One of my goals lately has been to keep myself uncomfortable.
For white people like me, it is far too easy to tune out the suffering caused by hundreds of years of enslavement, segregation, and mass incarceration of Black people in the U.S. We are made more comfortable by this system, so we can all slip back into a comfortable routine and ignore the suffering of others.
My attempts to stay uncomfortable are pretty small, but I try to read or listen to something that makes me uncomfortable every single day. If I’m uncomfortable, I will be more likely to continue to support the agitation of Black-led protests to enact change policing and other services in our communities.

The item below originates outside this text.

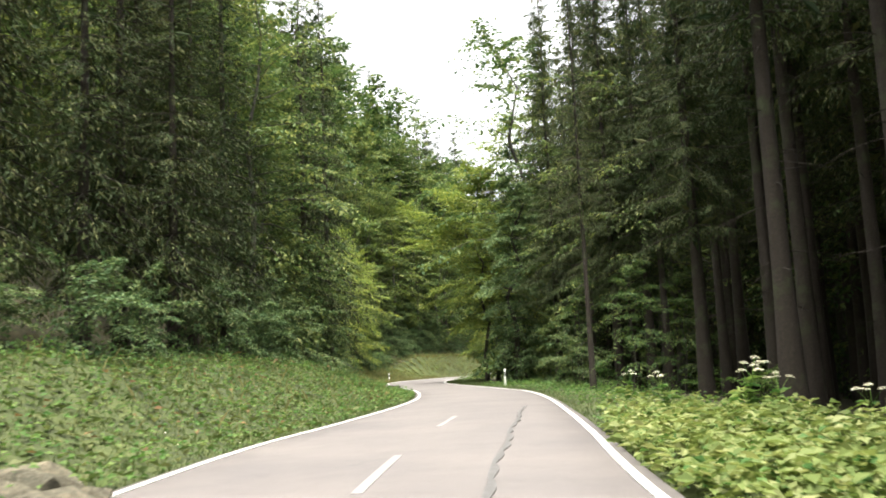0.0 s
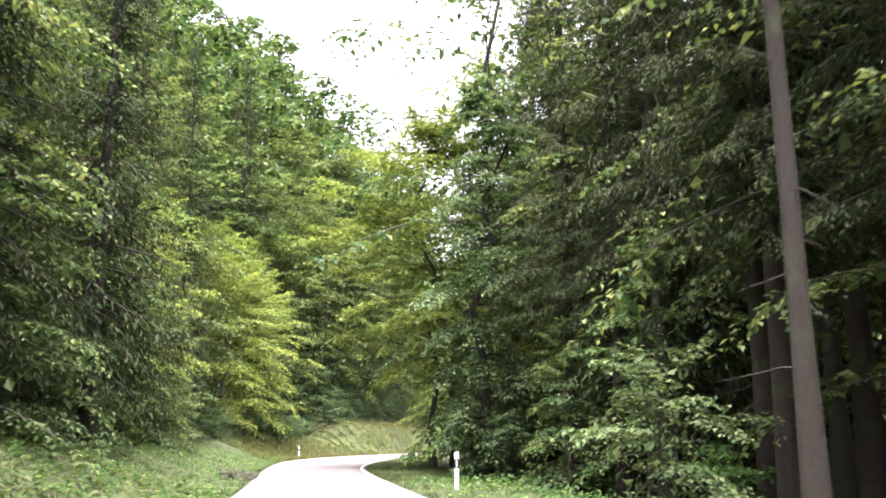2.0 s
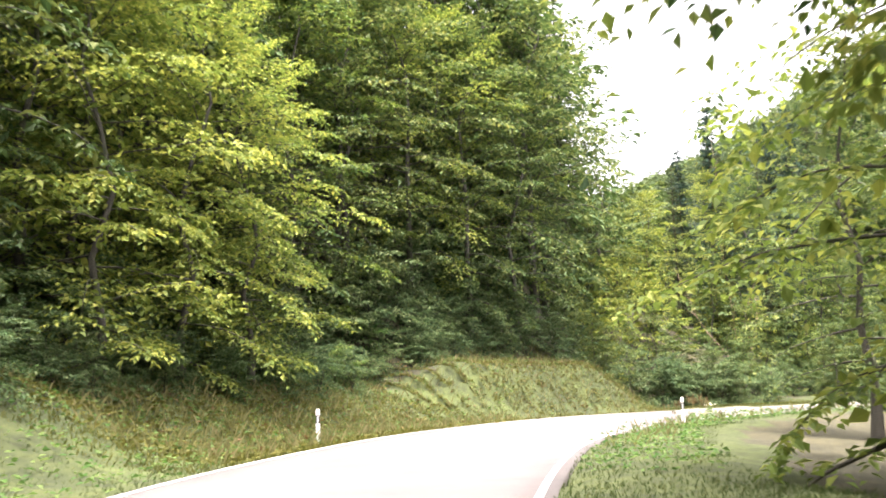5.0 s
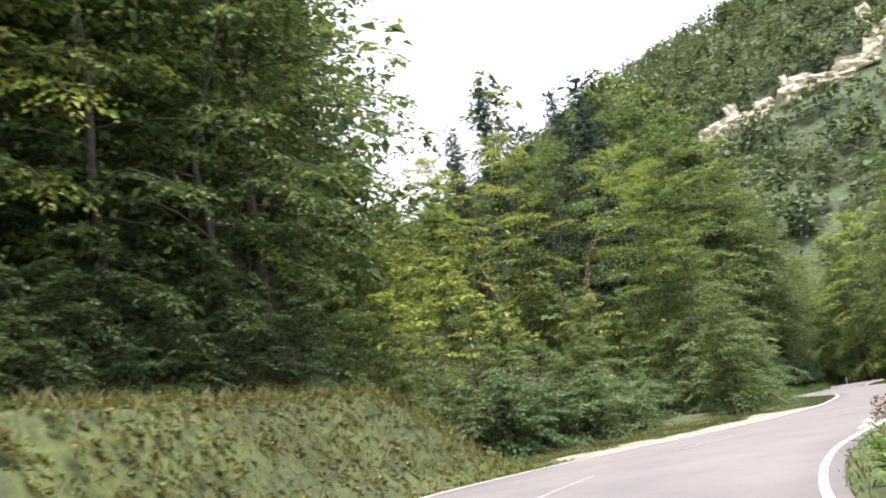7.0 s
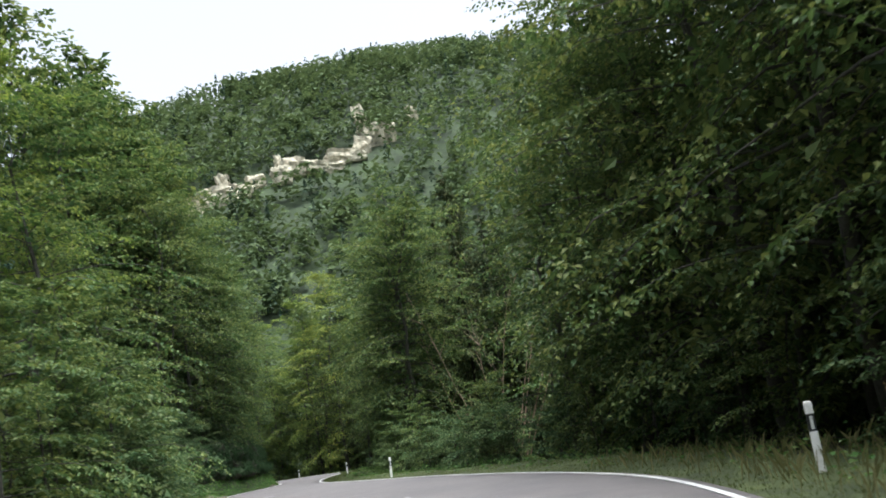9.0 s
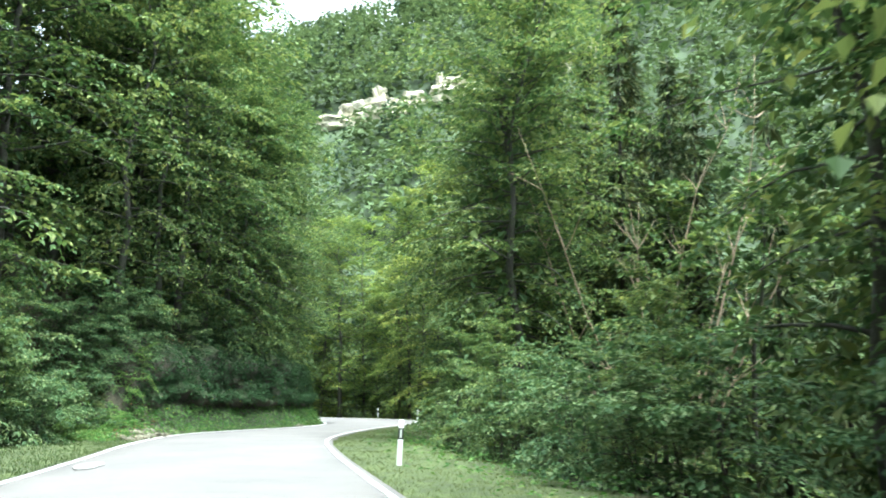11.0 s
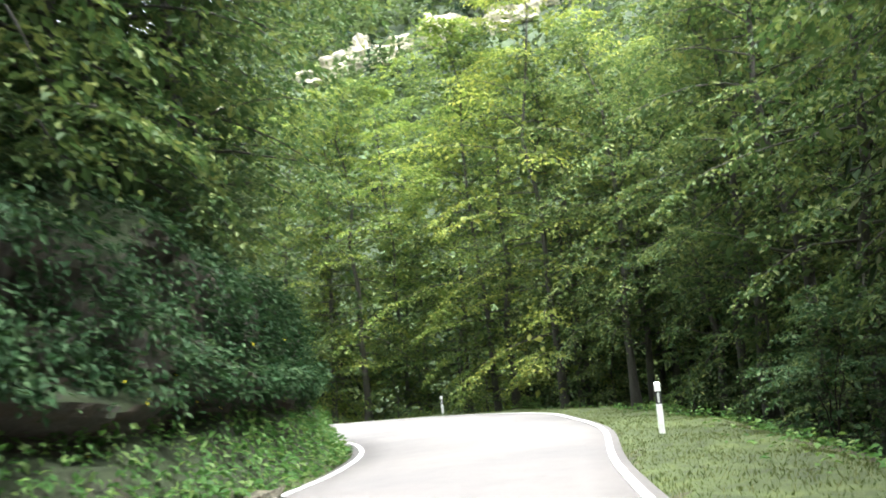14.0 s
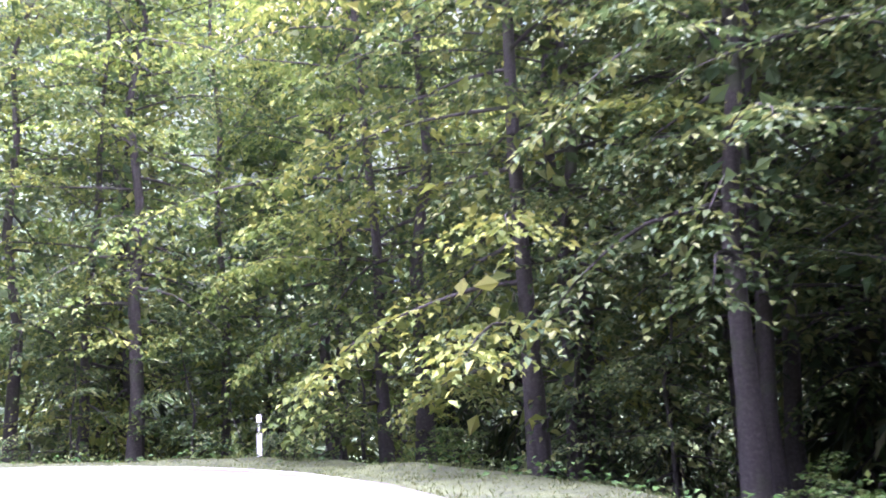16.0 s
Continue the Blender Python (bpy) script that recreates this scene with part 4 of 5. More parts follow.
# the tall dark beeches where the bend's bank ends
for x, y, k in [(-14.5, 117.5, 1.0), (-13.0, 122.5, 1.1), (-10.5, 126.5, 1.05), (-7.6, 130.0, 1.15), (-4.6, 133.4, 1.1), (-1.8, 136.4, 1.0), (-9.5, 133.5, 1.1), (-5.5, 138.0, 1.05)]:
    mid_beech[1 if k > 1.05 else 0].plant(x - 0.8, y + 0.8, k, None, 1.05)


def wood_scatter(step, lo, hi, side, kinds, size, keep=lambda x, y: True):
    """Plants the deeper wood on a jittered grid, between two distances from the road; side: 1 left, -1 right."""
    xs, ys = np.arange(-75, 150, step), np.arange(-5, 300, step)
    pts = np.array([(x + random.uniform(-0.42, 0.42) * step, y + random.uniform(-0.42, 0.42) * step) for x in xs for y in ys])
    _, ol = nearest(EDGE_L, NL, pts)
    _, orr = nearest(EDGE_R, NR, pts)
    away = np.minimum(np.abs(ol), np.abs(orr))
    on_left = np.abs(ol) < np.abs(orr)
    for p, a, left in zip(pts, away, on_left):
        if lo < a < hi and left == (side > 0) and keep(*p) and not any((p[0] - gx0) ** 2 + (p[1] - gy0) ** 2 < r * r for gx0, gy0, r in GLADES):
            random.choice(kinds).plant(float(p[0]), float(p[1]), random.uniform(*size), None, random.uniform(0.92, 1.12))


after = lambda x, y: y > 139 and x > 2 and x + y < 222      # the lower growth beyond the lay-by
slope = lambda x, y: x <= 4 and 96 < y < 215 and not after(x, y)      # the high slope above the bend
left_wood = lambda x, y: not after(x, y) and not slope(x, y) and x < 62 and y > 20
wood_scatter(5.2, 12.6, 19, 1, deep_beech + deep_beech + deep_fir, (0.95, 1.15), left_wood)
wood_scatter(5.6, 19, 34, 1, wood_beech + wood_beech + wood_sunny, (0.95, 1.2), left_wood)
wood_scatter(7.4, 34, 60, 1, wood_beech + wood_beech + wood_fir, (0.95, 1.2), left_wood)
wood_scatter(5.6, 12.6, 20, 1, deep_beech, (1.2, 1.45), slope)
wood_scatter(6.2, 20, 44, 1, wood_slope, (1.4, 1.8), slope)
wood_scatter(7.5, 44, 80, 1, wood_beech + wood_fir, (1.2, 1.5), slope)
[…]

The podcast On Being has been a regular source of healthy discomfort for me. The combination of two of their recent podcasts — one a conversation between Therapist and Coach Resmaa Menakem and Author and Teacher Robin DiAngelo about the work of antiracism, and a second — an interview with psychologist Pauline Boss about the nature of ambiguous grief.
Menakem and DiAngelo had a profoundly beautiful and uncomfortable conversation about the uphill climb involved in unearthing the habits and practices of white supremacy that dominate white culture and behavior. They name the ways in which white people do not even realize the white privileged lens through which they see the entire world. That lens protects them from seeing the deep harm done to Black and Brown people for the sake of white people’s comfort. Because this worldview is so entrenched, white people often become defensive or even hostile if that worldview is even slightly challenged. But, they argue that discomfort is exactly the place to begin the antiracist work.
Pauline Boss, from her 2016 On Being interview, discusses the work she’s done to normalize, rather than pathologize, grief and sadness. She asserts that there is no such thing as closure from grief. Rather grief is something we live. And, in the case of ambiguous loss — such as what can happen when people are kidnapped or disappear — closure will never be found, but people’s narrative about the grief-inducing situation can change.
Drawing on the wisdom of both these conversations, I have begun to wonder if white people’s ability to numb or ignore their own feelings of grief and sadness is actually a habit shaped by white body supremacy (a phrase coined by Resmaa Menakem.) It’s been my experience that white culture encourages buttoning up or shutting down feelings. At least in my mostly Eastern European family, we rarely acknowledge suffering and loss — our own or someone else’s in a meaningful way. I know very little about why my ancestors came to this country or what they lost along the way. Disconnecting from our own personal, cultural and historical experiences shapes this myth of Whiteness. The distancing from our own stories enables us to distance ourselves from the horrific brutality of enslaved African people experienced when they were kidnapped and brought to this country as free labor. An extreme example of this disconnection is the calm, disconnected face of Derek Chavin ruthlessly putting his knee against dying George Floyd’s neck. A more common manifestation of this habit is white people’s ability to ignore racist comments or assumptions spoken right in front of us. We have the ability and opportunity to act like we don’t know what’s happening, when we know that we do.
In my own experience of practicing mindful meditation, when I open up to my own feelings of loss, pain, and sadness, I can more acutely feel that of others. I noticed recently, as I dove even deeper into my meditation practice, that I had very successfully shut off my own emotions. Doing that deeper healing helped me feel them again. And, even though I think of myself as empathic, I was limited in what I could feel for others when I was not even letting myself feel my own emotions. There was a reason that Jesus said that the greatest commandment was loving God, loving neighbor and loving self. Loving others is intimately bound up with our ability fo love ourselves.
I’m wondering if some mindfulness meditation is a remedy for this. When I’m struggling with a situation or person and am tempted to inflict my wrath of non-stop judgement upon those involved, I now hit the pause button and do a heart-centered meditation.
Watch this short video of my demonstration of one such simple practice:
Maybe, my white siblings, a place to start on an antiracist journey is to feel into your own emotions, your own grief, and your own suffering, so as to better feel compassion towards others.